Phantom Contours in da Vinci Stereopsis
Barbara Gillam and Susan Wardle
It is now known that monocular regions in binocular arrays are informative about depth in a number of ways. For example a monocular region attached to a binocular surface can appear occluded by the surface if on its temporal side and camouflaged against it if on its nasal side. Depth magnitude varies with the width of the attachment. We showed using a binocular probe that in the camouflage case, seeing the attachment in depth requires that it have the same luminance and colour as the background surface. When a nasal attachment did not satisfy camouflage conditions a phantom occluder was seen on its nasal side “accounting for” its monocular status. The magnitude of the depth seen in the phantom was as precise and accurate as regular stereopsis. No depth was seen in the surface itself. This outcome implies double matching ?of the edge of the binocular region in one eye with both the edge of the binocular region and the edge of the monocular region in the other eye?a novel form of Panum’s limiting case. These findings are not compatible with several theories of Panum’s Limiting Case and show that accurate/precise stereopsis does not require a contour to carry depth.I
Broad spatial tunings of the object aftereffect: Evidence for global statistical representations of 3D shape and material
We recently showed that adaptation to a 3D object with a particular shape (e.g., bumpy) and material (e.g., glossy) alters the appearance of the subsequent object (e.g., smooth and matte; Motoyoshi, 2012, Vision Sciences Society). Notably, this object aftereffect is also induced by adaptation to a random noise having a similar spatial frequency with the adapting object, indicating an impact of simple image statistics in the perception of 3D shape and material. To test if this is consequent to local feature coding in early levels, we here examined spatial tuning of the aftereffect. Following adaptation for 40 sec (4-sec top-up) to a pair of two band-pass noises with different amplitudes, a pair of realistic spherical objects with different bumpiness were presented for 250 msec at various locations. Observers judged which object appeared bumpier, and the PSE was estimated. We found robust aftereffects (~30% of those at the adapting location) even for objects presented 12 deg away from the adapting noises (~3.5 deg in radius). Similar results were obtained for glossiness. These findings manifest the existence of high-level visual mechanisms that represent 3D shape and material as summary image statistics within a very large receptive field.

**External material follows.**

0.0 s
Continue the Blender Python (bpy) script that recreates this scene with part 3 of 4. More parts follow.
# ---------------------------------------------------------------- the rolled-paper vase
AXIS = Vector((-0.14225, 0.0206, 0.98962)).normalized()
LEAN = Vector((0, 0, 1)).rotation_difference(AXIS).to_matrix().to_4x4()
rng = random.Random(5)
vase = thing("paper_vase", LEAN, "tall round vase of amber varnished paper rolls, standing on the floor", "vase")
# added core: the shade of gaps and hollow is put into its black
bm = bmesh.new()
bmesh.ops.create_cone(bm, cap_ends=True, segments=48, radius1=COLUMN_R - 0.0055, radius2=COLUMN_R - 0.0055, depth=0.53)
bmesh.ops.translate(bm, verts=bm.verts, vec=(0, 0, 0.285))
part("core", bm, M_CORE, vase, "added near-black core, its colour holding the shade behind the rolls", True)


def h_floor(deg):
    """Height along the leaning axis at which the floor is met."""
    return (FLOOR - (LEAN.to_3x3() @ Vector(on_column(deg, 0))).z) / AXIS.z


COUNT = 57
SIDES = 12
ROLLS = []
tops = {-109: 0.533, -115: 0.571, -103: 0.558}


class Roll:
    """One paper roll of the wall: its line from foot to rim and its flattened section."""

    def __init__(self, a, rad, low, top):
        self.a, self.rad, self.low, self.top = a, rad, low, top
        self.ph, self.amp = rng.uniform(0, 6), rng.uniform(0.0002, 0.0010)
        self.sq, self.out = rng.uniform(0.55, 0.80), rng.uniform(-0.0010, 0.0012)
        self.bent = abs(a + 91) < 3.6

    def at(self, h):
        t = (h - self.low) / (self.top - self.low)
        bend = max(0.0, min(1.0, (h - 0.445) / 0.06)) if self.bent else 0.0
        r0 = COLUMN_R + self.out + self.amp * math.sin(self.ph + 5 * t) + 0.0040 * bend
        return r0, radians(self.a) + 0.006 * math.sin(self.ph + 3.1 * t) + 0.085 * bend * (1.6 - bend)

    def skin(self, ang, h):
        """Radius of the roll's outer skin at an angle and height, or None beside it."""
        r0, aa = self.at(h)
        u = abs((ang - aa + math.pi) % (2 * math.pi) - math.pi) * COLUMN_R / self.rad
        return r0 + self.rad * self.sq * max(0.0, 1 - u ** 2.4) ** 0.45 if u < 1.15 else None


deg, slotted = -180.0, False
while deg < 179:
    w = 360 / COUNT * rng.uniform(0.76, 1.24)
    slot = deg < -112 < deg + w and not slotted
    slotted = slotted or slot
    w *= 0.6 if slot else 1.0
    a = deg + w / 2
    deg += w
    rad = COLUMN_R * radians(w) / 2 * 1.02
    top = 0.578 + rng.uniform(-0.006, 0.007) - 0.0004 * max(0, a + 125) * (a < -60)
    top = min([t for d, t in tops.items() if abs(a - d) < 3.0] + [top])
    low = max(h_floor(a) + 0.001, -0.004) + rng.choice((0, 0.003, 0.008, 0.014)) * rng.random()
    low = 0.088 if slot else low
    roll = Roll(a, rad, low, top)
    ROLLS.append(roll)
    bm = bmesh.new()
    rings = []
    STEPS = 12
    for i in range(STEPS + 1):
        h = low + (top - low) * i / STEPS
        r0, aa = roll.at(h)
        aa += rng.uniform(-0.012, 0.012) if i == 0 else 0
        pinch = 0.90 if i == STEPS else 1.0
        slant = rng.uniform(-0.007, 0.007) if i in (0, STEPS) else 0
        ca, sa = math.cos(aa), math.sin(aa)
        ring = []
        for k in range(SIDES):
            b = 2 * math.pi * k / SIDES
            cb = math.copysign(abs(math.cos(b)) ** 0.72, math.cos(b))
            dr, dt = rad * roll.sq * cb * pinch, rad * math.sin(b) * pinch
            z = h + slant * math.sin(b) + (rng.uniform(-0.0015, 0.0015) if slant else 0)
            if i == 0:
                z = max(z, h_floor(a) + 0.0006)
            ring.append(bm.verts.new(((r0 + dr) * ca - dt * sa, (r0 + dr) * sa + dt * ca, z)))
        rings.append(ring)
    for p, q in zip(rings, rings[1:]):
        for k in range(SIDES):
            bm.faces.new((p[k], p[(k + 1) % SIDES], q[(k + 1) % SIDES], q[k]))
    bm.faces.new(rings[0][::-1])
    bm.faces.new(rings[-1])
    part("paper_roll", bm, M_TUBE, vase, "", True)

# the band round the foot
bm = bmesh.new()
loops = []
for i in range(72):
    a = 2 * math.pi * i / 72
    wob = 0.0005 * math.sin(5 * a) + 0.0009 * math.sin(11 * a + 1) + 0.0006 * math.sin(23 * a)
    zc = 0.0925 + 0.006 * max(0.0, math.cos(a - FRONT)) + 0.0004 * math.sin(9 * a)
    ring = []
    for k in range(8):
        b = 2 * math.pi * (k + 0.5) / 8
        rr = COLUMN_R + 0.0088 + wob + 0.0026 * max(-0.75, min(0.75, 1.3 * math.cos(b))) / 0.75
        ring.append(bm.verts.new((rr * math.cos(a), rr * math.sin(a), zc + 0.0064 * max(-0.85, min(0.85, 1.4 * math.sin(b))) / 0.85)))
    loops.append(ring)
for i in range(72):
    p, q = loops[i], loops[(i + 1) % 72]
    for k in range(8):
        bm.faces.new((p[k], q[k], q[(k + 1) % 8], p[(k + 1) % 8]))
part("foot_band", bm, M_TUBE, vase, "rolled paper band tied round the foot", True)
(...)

Apparent motion in depth: first attempts
The new wave of stereoscopic movies has stimulated interest in the old wave which started it. The combination of simulated motion and depth required three prior stages of invention: apparent motion, stereoscopy and photography. The origins for all these can be found in the decade after 1825, mostly in London but also in Paris. Instruments were devised which simulated motion and depth: sequences of slightly different still images could appear to move and paired pictures (with small horizontal disparities and presented to different eyes) were seen in depth. In 1831, Faraday’s experiments on persisting images provided the impetus for Plateau’s phenakistiscope and Stampfer’s stroboscopic disc (both in 1833). Daguerre and Talbot described their techniques for capturing light on metal or paper in 1839.Wheatstone invented the stereoscope in 1832, directed Talbot to take paired photographs for use with it in 1840, and suggested how sequences of stereoscopic photographs could be combined in the phenakistiscope (in a letter to Plateau in 1849). This last was attempted by Claudet in London and Duboscq in Paris in the early 1850s with the fantascopic stereoscope and bioscope, but their efforts were not rewarded. Motion was easier to simulate than motion in depth.

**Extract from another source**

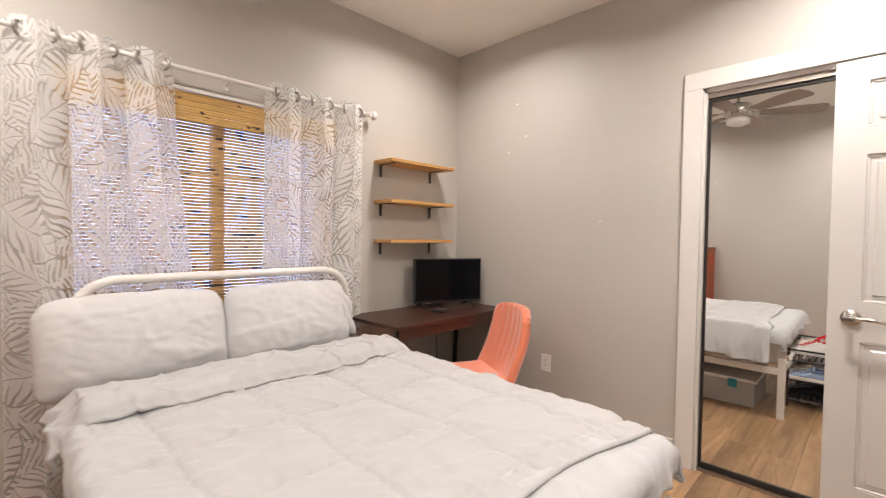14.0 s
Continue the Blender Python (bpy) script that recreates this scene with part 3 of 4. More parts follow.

The role of stereopsis in figural grouping versus segmentation
Lesley Deas and Laurie M. Wilcox
The disparity required to discriminate the relative depth of a pair of isolated vertical lines is minute but increases dramatically when these lines are connected to form a closed figure (McKee, 1983, Vision Research, 23, 191-198). Here we propose that the loss of sensitivity in the closed configuration is due to within-object depth averaging. We tested this proposal by measuring discrimination thresholds for neighbouring vertical lines in a set of four equally spaced lines that produced three adjacent test pairs (left, central, right). We created two closed rectangles by connecting the outer pairs of lines, and measured thresholds for the same line pairs. Note that now in the central pair condition the lines formed sides of separate rectangles. As expected, thresholds were lower for isolated lines than for their closed counterparts. Importantly, thresholds were also lower in the central condition, when the line pairs belonged to distinct objects. Our results suggest that sensitivity to binocular disparity depends critically on figural grouping. Specifically we hypothesize that the high-resolution disparity signal helps segregate one object from another, and that this resolution is sacrificed (possibly via disparity averaging) to reinforce object cohesiveness.

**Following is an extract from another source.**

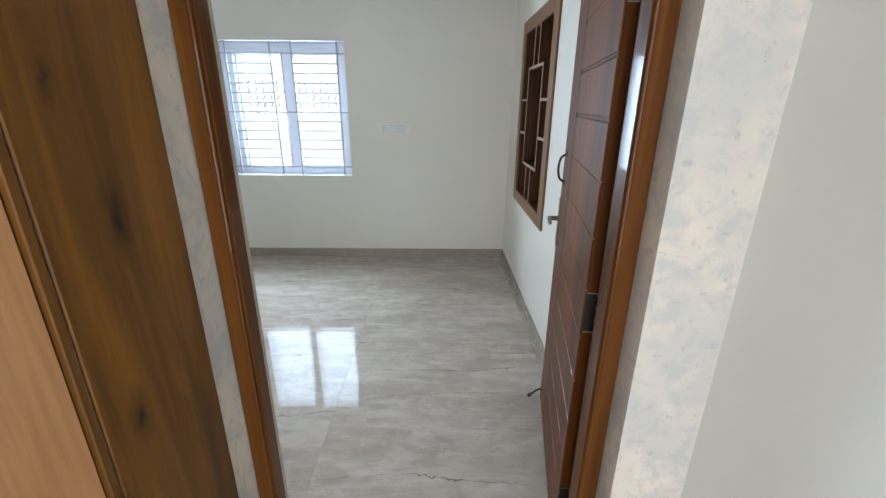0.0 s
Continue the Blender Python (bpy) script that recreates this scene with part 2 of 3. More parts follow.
nt.links.new(blend(nt, noise_node(nt, coords(nt, (1, 6, 1)), 4, 3), (0.30, 0.14, 0.09), (0.52, 0.34, 0.26)), b.inputs["Base Color"])
NICHE_FRAME = wood("niche_frame_laminate", (0.26, 0.13, 0.056), (0.17, 0.08, 0.033), 0.38, (22, 22, 1.5))
NICHE_DARK = wood("niche_inside_laminate", (0.112, 0.038, 0.012), (0.046, 0.015, 0.005), 0.42, (16, 16, 1.3))
NICHE_EDGE = wood("niche_edge_band", (0.44, 0.29, 0.20), (0.36, 0.235, 0.16), 0.4, (20, 20, 1.5))
SHUTTER = wood("ash_grey_laminate", (0.48, 0.385, 0.305), (0.31, 0.24, 0.185), 0.42, (5, 5, 0.45), fib=0.16)
FASCIA, nt, b = shader("brown_fascia_laminate", (0.20, 0.066, 0.034), 0.38)
nt.links.new(blend(nt, noise_node(nt, coords(nt, (1, 8, 8)), 2.2, 4), (0.072, 0.021, 0.010), (0.108, 0.034, 0.016)), b.inputs["Base Color"])
b.inputs["Specular IOR Level"].default_value = 0.12
PVC_DARK, nt, b = shader("mahogany_pvc", (0.021, 0.006, 0.007), 0.3)
f = noise_node(nt, coords(nt, (20, 20, 1.2)), 1.6, 4)
nt.links.new(blend(nt, f, (0.006, 0.0004, 0.0009), (0.021, 0.0014, 0.0024)), b.inputs["Base Color"])
bump(nt, b, f, 0.06, 0.001)
b.inputs["Specular IOR Level"].default_value = 0.16
UPVC, nt, b = shader("white_upvc", (0.74, 0.77, 0.82), 0.28)
rough_from(nt, b, noise_node(nt, coords(nt), 30, 3), 0.22, 0.36)
GASKET, nt, b = shader("grey_glazing_gasket", (0.62, 0.64, 0.66), 0.5)
FILM, nt, b = shader("blue_protective_film", (0.10, 0.125, 0.145), 0.35)
rough_from(nt, b, noise_node(nt, coords(nt), 25, 3), 0.28, 0.45)
SWITCH, nt, b = shader("white_switch_plastic", (0.74, 0.735, 0.71), 0.3)
rough_from(nt, b, noise_node(nt, coords(nt), 50, 3), 0.25, 0.36)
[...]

Parallactic movement beats binocularity in the presence of external visual noise
Nicole Voges, Michael Bach and Guntram Kommerell
Binocular vision provides a considerable advantage over monocular vision in the presence of disturbances along the view line [Otto et al, 2010, Graefe’s Arch Clin Ophthamol, 248, 535-–541]. A typical example is a driver who tries to identify objects through a windshield dotted with snowflakes. During driving, any bumpiness of the road will cause a vertical parallactic up-and-down movement of particles on the windshield with respect to the visual object. We simulated this dynamic situation and found: (1) The benefit of binocular over monocular vision largely vanishes. (2) This strong loss of binocular benefit is partly due to a 'ceiling effect'. An additional experiment that avoided 'ceiling effects', however, showed that the effect of moving vs. stationary noise was still markedly larger than the effect of binocular vs. monocular viewing.